The claims, brought in contract and tort, related to advice given by E&Y over the period 1997-2003. However the claims were only issued on 10 November 2005. It was therefore accepted by the claimants that any claims based on breach of contract by E&Y committed before 10 November 1999 (six years before the claim form) were time-barred. Whether the same applied to the claimants’ claims in tort depended on whether the claimants had suffered actual damage before 10 November 1999.
This question was considered as a preliminary issue at first instance. Lewison J held that the claimants had suffered actual damage prior to 10 November 1999 and that their claims in tort in respect of advice given prior to this date were time-barred. The judge also granted a summary judgment application brought by E&Y in respect of P only, holding that P had no real prospect of showing at trial either that it had any contract with E&Y, or that E&Y owed it a duty in tort. The claimants appealed against both orders.
Decision
The appeals were dismissed. As regards the preliminary issue, the essence of the claimants’ argument was that, as a matter of fact, the adverse consequences of the structuring did not occur until after 10 November 1999. The limitation period, it was argued, did not start to run until these consequences were actually suffered.
The Court of Appeal rejected this argument. The alleged flaw in E&Y’s advice was that they did not advise that a more elaborate corporate structure was required in order to eliminate any risk of adverse tax consequences. B was disadvantaged regardless of the fact that the value of his shares in P remained the same upon completion of the transaction. Damage was suffered because the alleged flaw in E&Y’s advice immediately reduced B’s flexibility. B was not in fact doomed to suffer the adverse tax consequences. However, the effect of the advice was that the risk of such consequences remained, instead of having been eliminated. B’s future options had been inhibited and he was therefore in a materially worse commercial position as a result of the advice.
In the circumstances, the Court held that damage had been suffered as soon as the alleged defect in E&Y’s advice became incapable of cure (on 6 April 1998, the deadline to take advantage of the relevant tax deferral mechanism). The Court accepted that, if carried out at an early stage, the quantification of the defendants’ loss would have been very difficult. However, the overriding principle was that such difficulties would not have prevented the Court from making an assessment as to the damage that had been suffered. The judgment at first instance was therefore correct and the claims in tort were time-barred insofar as they related to advice given after 10 December 1999.
In relation to the summary judgment application, the Court again upheld Lewison J. There was no factual basis for any finding of any responsibility by E&Y towards P. Unlike between E&Y and B, no retainer was entered into with P, there was no contact between E&Y and P, and there was no need for advice to be given to P on the relevant matters, such advice being exclusively a matter for its sole shareholder, B.
Comment
This case provides a warning that the meaning of “actual damage” is perhaps not as straightforward as it might at first sight appear. Failing accurately to identify the point at which such damage has occurred – and therefore the point at which the limitation period in tort claims has begun running – can have serious consequences.

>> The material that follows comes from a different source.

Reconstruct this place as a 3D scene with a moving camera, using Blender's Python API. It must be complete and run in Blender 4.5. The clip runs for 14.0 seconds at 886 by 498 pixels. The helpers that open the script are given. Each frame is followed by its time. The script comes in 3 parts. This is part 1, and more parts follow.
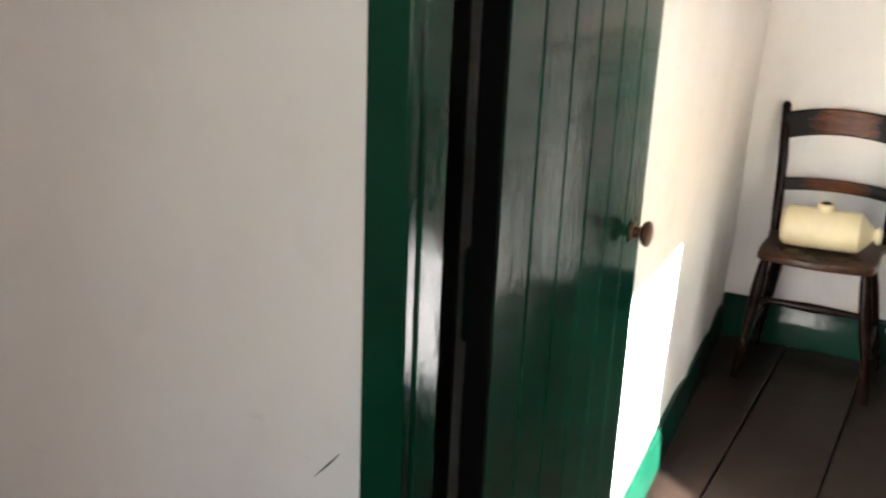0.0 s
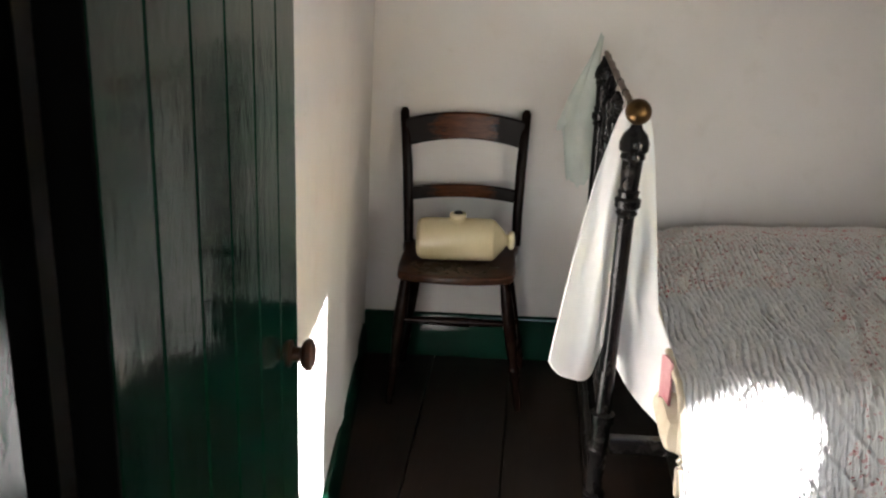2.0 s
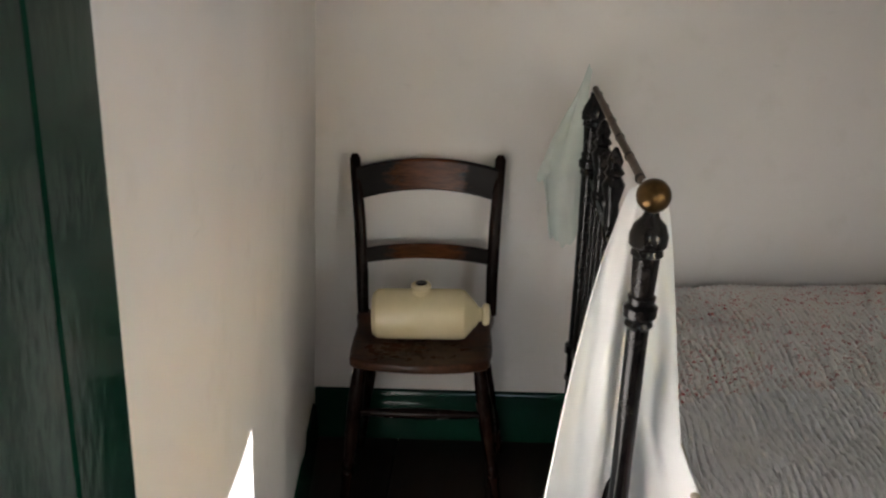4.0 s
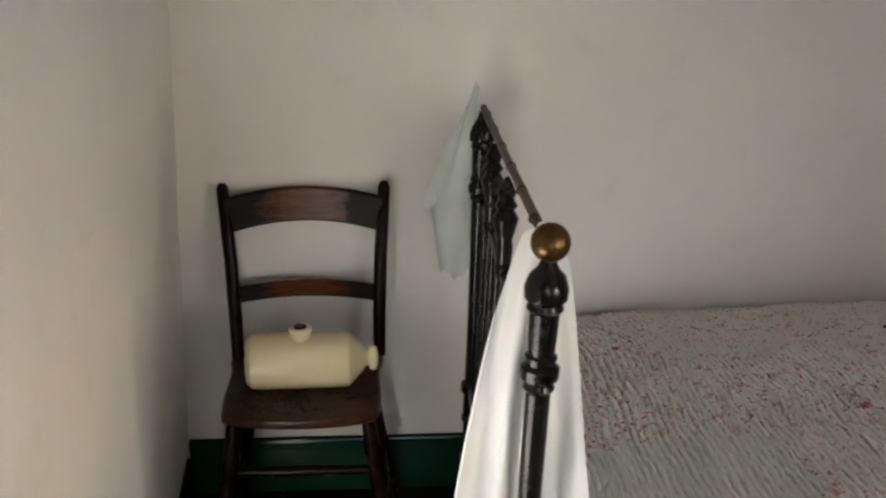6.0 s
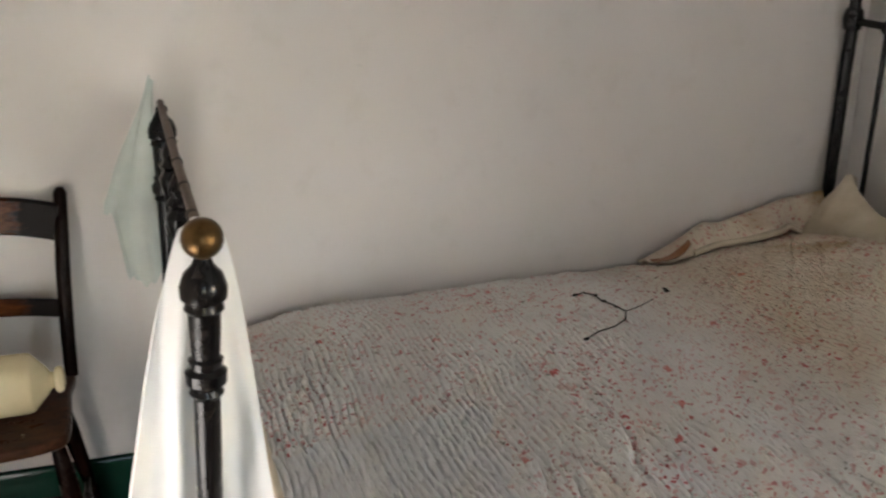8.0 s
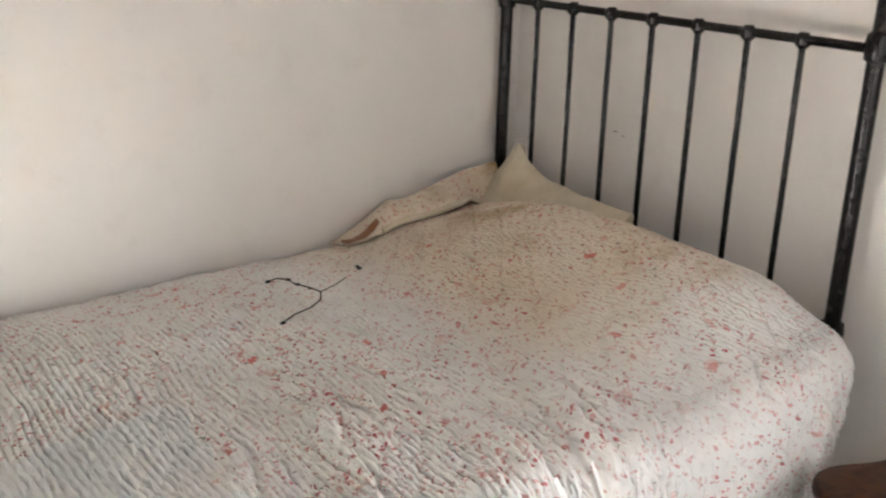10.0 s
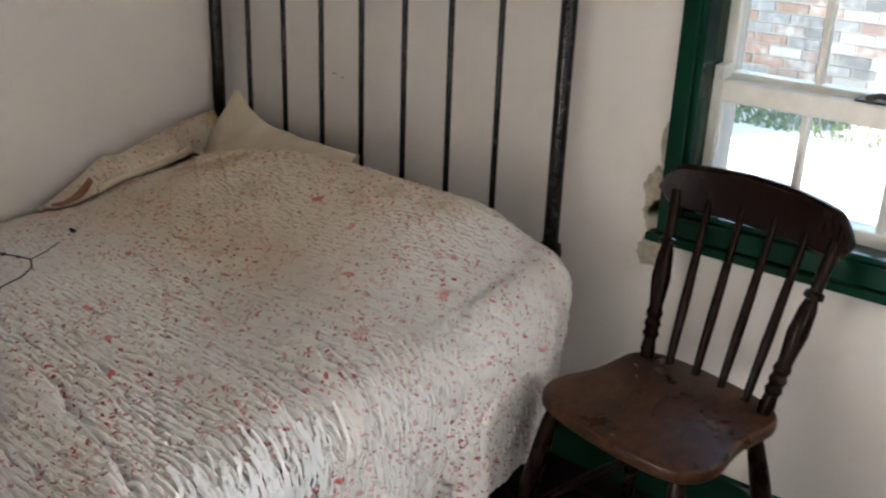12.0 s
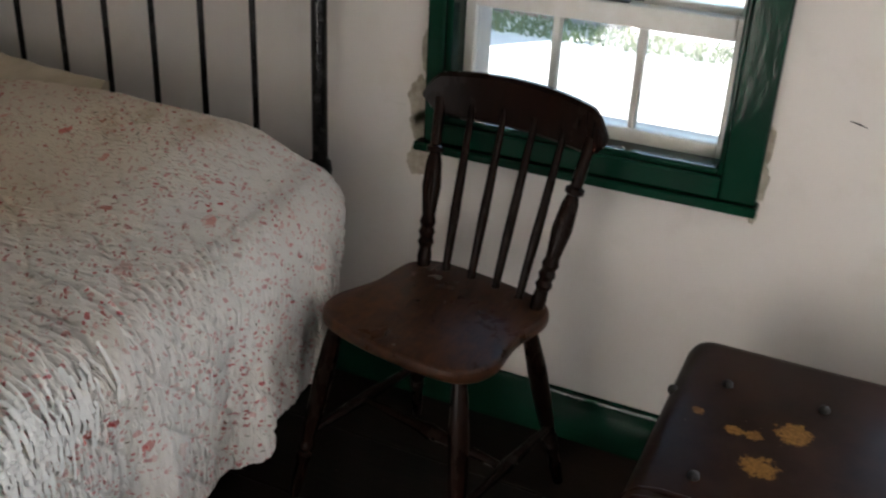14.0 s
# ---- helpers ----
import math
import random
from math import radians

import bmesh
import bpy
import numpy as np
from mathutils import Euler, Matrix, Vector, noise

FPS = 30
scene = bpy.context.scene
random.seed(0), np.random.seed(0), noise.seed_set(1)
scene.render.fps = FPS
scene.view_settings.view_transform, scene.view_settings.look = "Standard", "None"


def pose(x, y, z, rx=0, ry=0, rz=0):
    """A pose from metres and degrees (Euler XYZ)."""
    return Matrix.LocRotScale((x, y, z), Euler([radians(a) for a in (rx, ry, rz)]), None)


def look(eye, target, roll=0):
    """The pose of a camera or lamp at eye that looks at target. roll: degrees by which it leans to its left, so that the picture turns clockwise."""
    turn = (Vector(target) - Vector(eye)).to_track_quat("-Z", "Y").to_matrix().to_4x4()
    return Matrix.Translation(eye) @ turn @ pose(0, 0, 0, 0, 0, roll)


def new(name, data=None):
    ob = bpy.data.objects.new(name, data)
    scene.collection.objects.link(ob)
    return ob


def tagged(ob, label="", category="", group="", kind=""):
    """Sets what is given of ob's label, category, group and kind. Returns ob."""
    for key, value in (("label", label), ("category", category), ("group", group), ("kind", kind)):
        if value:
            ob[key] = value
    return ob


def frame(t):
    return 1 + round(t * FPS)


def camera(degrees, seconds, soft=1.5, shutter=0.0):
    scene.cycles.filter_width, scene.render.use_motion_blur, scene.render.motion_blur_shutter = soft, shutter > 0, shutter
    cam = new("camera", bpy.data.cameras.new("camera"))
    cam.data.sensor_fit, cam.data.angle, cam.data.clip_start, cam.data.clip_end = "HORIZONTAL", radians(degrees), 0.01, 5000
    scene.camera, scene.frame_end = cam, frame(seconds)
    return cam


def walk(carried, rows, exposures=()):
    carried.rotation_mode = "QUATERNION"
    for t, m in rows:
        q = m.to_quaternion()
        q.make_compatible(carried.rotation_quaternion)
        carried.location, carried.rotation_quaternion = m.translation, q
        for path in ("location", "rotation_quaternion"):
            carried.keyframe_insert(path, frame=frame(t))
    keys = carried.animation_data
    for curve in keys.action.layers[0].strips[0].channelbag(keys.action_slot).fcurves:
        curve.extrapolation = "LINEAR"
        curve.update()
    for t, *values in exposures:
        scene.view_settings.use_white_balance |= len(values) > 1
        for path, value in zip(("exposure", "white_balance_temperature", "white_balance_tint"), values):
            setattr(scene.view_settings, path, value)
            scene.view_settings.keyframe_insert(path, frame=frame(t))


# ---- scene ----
cam = camera(48.5, 14.0, soft=2.2, shutter=0.35)
PATH = [
    (0, (0.777, -0.498, 1.396), (-0.145, 1.17, 0.791), 0.8),
    (0.5, (0.735, -0.452, 1.428), (0.013, 1.309, 0.814), 0.5),
    (1, (0.619, -0.384, 1.452), (0.191, 1.465, 0.821), 0.5),
    (1.5, (0.603, -0.274, 1.46), (0.356, 1.605, 0.819), 0.5),
    (2, (0.612, -0.14, 1.488), (0.429, 1.74, 0.833), 0.5),
    (2.5, (0.608, -0.025, 1.508), (0.435, 1.853, 0.841), 0.2),
    (3, (0.582, 0.149, 1.522), (0.411, 2.023, 0.843), -0.0),
    (5.5, (0.578, 0.62, 1.547), (0.612, 2.5, 0.866), -0.1),
    (6, (0.613, 0.66, 1.541), (0.698, 2.538, 0.861), -0.1),
    (6.5, (0.664, 0.671, 1.536), (0.83, 2.546, 0.86), 0.0),
    (7, (0.7, 0.688, 1.53), (0.991, 2.546, 0.85), 0.1),
    (7.5, (0.729, 0.692, 1.527), (1.152, 2.523, 0.844), 0.3),
    (8, (0.75, 0.687, 1.514), (1.323, 2.477, 0.831), 0.5),
    (10.5, (0.784, 0.714, 1.434), (2.018, 2.138, 0.765), 1.5),
    (11, (0.793, 0.712, 1.425), (2.126, 2.035, 0.74), 1.7),
    (11.5, (0.801, 0.707, 1.422), (2.212, 1.934, 0.712), 2.0),
    (12, (0.805, 0.705, 1.424), (2.281, 1.833, 0.684), 2.2),
    (12.5, (0.81, 0.698, 1.42), (2.343, 1.73, 0.656), 2.4),
    (13, (0.82, 0.694, 1.415), (2.402, 1.624, 0.621), 2.5),
    (13.5, (0.83, 0.693, 1.407), (2.452, 1.521, 0.58), 2.8),
    (14, (0.842, 0.688, 1.402), (2.492, 1.415, 0.535), 2.9),
]
EXPOSURES = [(0.0, 4.65), (1.0, 4.0), (2.0, 3.4), (3.0, 3.1), (5.5, 3.22), (6.5, 3.42), (8.0, 3.65), (10.5, 4.55), (11.0, 4.3), (12.0, 3.85), (13.0, 3.45), (14.0, 3.25)]
walk(cam, [(t, look(eye, target, roll)) for t, eye, target, roll in PATH], EXPOSURES)

# ---- sky, sun, daylight of the hall ----
SUN_TRAVEL = Vector((-1.0, 0.69, -0.30)).normalized()
world = bpy.data.worlds.new("world")
scene.world = world
world.use_nodes = True
wn = world.node_tree.nodes
sky = wn.new("ShaderNodeTexSky")
sky.sky_type = "NISHITA"
sky.sun_disc = False
sky.dust_density = 0.3
sky.sun_elevation = math.asin(-SUN_TRAVEL.z)
sky.sun_rotation = math.atan2(-SUN_TRAVEL.x, -SUN_TRAVEL.y)
wn["Background"].inputs["Strength"].default_value = 0.10
world.node_tree.links.new(sky.outputs[0], wn["Background"].inputs["Color"])

sun_data = bpy.data.lights.new("sun", "SUN")
sun_data.energy, sun_data.angle, sun_data.color = 5.0, radians(0.6), (1.0, 0.985, 0.985)
sun = new("sun", sun_data)
sun.matrix_world = look((8, -1.5, 4), Vector((8, -1.5, 4)) + SUN_TRAVEL)

hall_data = bpy.data.lights.new("hall_daylight", "AREA")
hall_data.shape, hall_data.size, hall_data.size_y = "RECTANGLE", 0.9, 1.1
hall_data.energy, hall_data.color = 0.40, (1.0, 0.85, 0.77)
hall_light = new("hall_daylight", hall_data)
hall_light.matrix_world = look((0.75, -2.03, 1.45), (0.75, 0.0, 1.45))

# skylight in the opening of the second window
sky_data = bpy.data.lights.new("window_skylight", "AREA")
sky_data.shape, sky_data.size, sky_data.size_y = "RECTANGLE", 0.80, 0.74
sky_data.energy, sky_data.color = 2.0, (0.88, 0.94, 1.0)
sky_light = new("window_skylight", sky_data)
sky_light.matrix_world = look((2.86, -0.335, 1.10), (0.0, -0.335, 1.05))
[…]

On one view, it might be regarded as unsatisfactory that the courts are prepared to deem damage to have occurred at a point when quantifying that damage is extremely difficult. However, a client which expects (or is entitled to expect) that a transaction on which it has received advice will include a particular, and material, feature will likely regard a failure to deliver that feature to be a material failure on the part of the professional. The willingness of the courts to regard such a failure as constituting damage to the client is perhaps therefore understandable.

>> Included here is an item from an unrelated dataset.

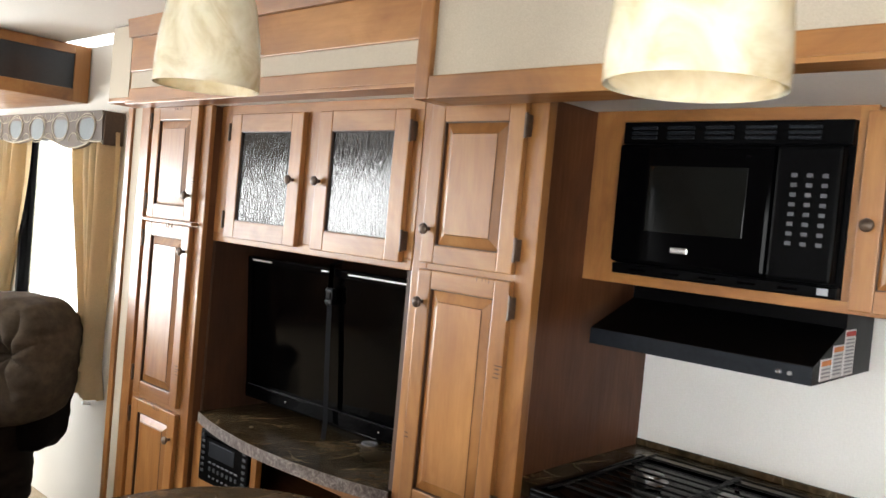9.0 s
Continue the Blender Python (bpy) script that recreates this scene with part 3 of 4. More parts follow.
def hood():
    h = thing("range_hood", (2.6, 2.74, 1.283), "black metal range hood under the microwave cabinet", "range hood")
    y0, y1 = 2.452, 3.036
    bm = profile_y(bmesh.new(), [(2.385, 1.283), (2.385, 1.327), (2.60, 1.406), (2.60, 1.450), (2.835, 1.450), (2.835, 1.283)], y0, y1)
    body = part("shell", bm, BLACK, h)
    part("duct", boxed(2.836, BACK, 2.6, 2.9, 1.32, 1.449), BLACK, h)
    part("lip", boxed(2.381, 2.389, y0, y1, 1.283, 1.326, bevel=0.002), SATIN, h, "dark satin front lip")
    for y in (2.50, 2.525):
        part("button", rod(bmesh.new(), (2.383, y, 1.304), (2.374, y, 1.304), 0.005, seg=10), STEEL, h)
    for x0, x1, z1, mat in ((2.430, 2.505, 1.340, ORANGE), (2.512, 2.59, 1.368, ORANGE), (2.597, 2.68, 1.402, RED)):
        lab = part("warning_label", boxed(x0, x1, y0 - 0.0015, y0, 1.289, z1), PAPER, h, "white warning label")
        part("heading", boxed(x0 + 0.004, x1 - 0.004, y0 - 0.0025, y0 - 0.001, z1 - 0.016, z1 - 0.004), mat, lab)
        z = z1 - 0.024
        while z > 1.295:
            part("text_bar", boxed(x0 + 0.008, x1 - 0.010, y0 - 0.0025, y0 - 0.001, z - 0.0018, z + 0.0018), LIGHT_INK, lab)
            z -= 0.009


hood()


def upper_cabinet():
    c = thing("upper_cabinet", (2.66, 2.53, 1.45), "maple wall cabinet holding the microwave", "cabinet")
    x = 2.472
    part("body", boxed(x + 0.02, BACK, 1.993, 2.405, 1.452, 1.928), WOOD_V, c)
    part("bottom", boxed(x + 0.02, BACK, 2.405, 3.135, 1.452, 1.468), WOOD_H, c)
    part("side_stile", boxed(x, x + 0.02, 3.032, 3.135, 1.45, 1.93), WOOD_V, c)
    part("mid_stile", boxed(x, x + 0.02, 2.398, 2.436, 1.478, 1.93), WOOD_V, c)
    part("bottom_rail", boxed(x - 0.001, x + 0.02, 1.993, 3.032, 1.45, 1.478, bevel=0.002), WOOD_H, c)
    part("top_rail", boxed(x, x + 0.02, 2.436, 3.032, 1.896, 1.93), WOOD_H, c)
    part("right_stile", boxed(x, x + 0.02, 1.993, 2.02, 1.478, 1.93), WOOD_V, c)
    cabinet_door(c, x - 0.018, 2.008, 2.415, 1.458, 1.915, (2.388, 1.655))
    m = thing("microwave", (2.6, 2.735, 1.478), "black built-in microwave with vent louvres and keypad", "microwave")
    y0, y1, z0, z1 = 2.438, 3.03, 1.479, 1.895
    part("body", boxed(x + 0.001, 2.82, y0, y1, z0, z1), BLACK, m)
    part("top_grille", boxed(x - 0.024, x, y0, y1, 1.835, z1, bevel=0.004), BLACK, m, "louvred top grille")
    for k in range(5):
        for j in range(3):
            y = y0 + 0.07 + k * 0.105
            part("louvre", boxed(x - 0.030, x - 0.022, y, y + 0.075, 1.848 + j * 0.013, 1.855 + j * 0.013, bevel=0.001), SATIN, m)
    part("label_dot", boxed(x - 0.025, x - 0.02, y0 + 0.02, y0 + 0.045, 1.486, 1.502), LIGHT_INK, m)
    part("base_strip", boxed(x - 0.022, x, y0, y1, z0, 1.508, bevel=0.004), BLACK, m)
    for k in range(5):
        part("slot", boxed(x - 0.024, x - 0.02, y0 + 0.09 + k * 0.1, y0 + 0.135 + k * 0.1, 1.490, 1.496), GLOSS, m)
    d = part("door", boxed(x - 0.045, x - 0.002, y0 + 0.165, y1 - 0.004, 1.512, 1.832, bevel=0.010), GLOSS, m, "glossy black microwave door")
    part("door_window", boxed(x - 0.047, x - 0.044, y0 + 0.225, y1 - 0.10, 1.60, 1.775, bevel=0.002), MESH_GLASS, d, "dark see-through mesh window")
    part("badge", boxed(x - 0.048, x - 0.044, 2.80, 2.85, 1.548, 1.564, bevel=0.003), STEEL, d, "small silver badge")
    kp = part("keypad", boxed(x - 0.045, x - 0.002, y0 + 0.012, y0 + 0.160, 1.512, 1.832, bevel=0.008), BLACK, m, "black keypad panel")
    for r in range(8):
        for q in range(3):
            y = y0 + 0.045 + q * 0.035
            z = 1.60 + r * 0.023
            part("key", boxed(x - 0.047, x - 0.044, y - 0.0065, y + 0.0065, z - 0.0045, z + 0.0045), KEY, kp)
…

This case is the latest in a series of cases in which claimants have failed to persuade the courts that the House of Lords decision in Law Society v Sephton [2006] UKHL 22 represents any real relaxing of the limitation rules in professional liability claims. In Sephton, a failure by accountants to identify fraud in a law firm on which it was reporting to the Law Society was held to give rise to a contingent liability which did not start time running for limitation purposes. Rather than heralding a new sympathy on the part of the courts for potential professional negligence claimants, however, it now seems that the decision in Sephton was specific to its facts and does not represent any wider doctrine. Perhaps the more important principle from Sephton was Lord Hoffman’s statement (noted by the Court in Pegasus) that it will often be relatively easy to infer that actual damage has been suffered in cases such as these.
It had been expected that the draft Civil Law Reform Bill would include reform of the law on limitation. This would have offered an opportunity to simplify and clarify the law in this area. However, in late 2009, it was announced that the proposed limitation reforms had been dropped from the Bill.
The final point to note from Pegasus, the finding that E&Y owed no duty of care to P, serves as a reminder that a written retainer can be as valuable to the client as to the professional.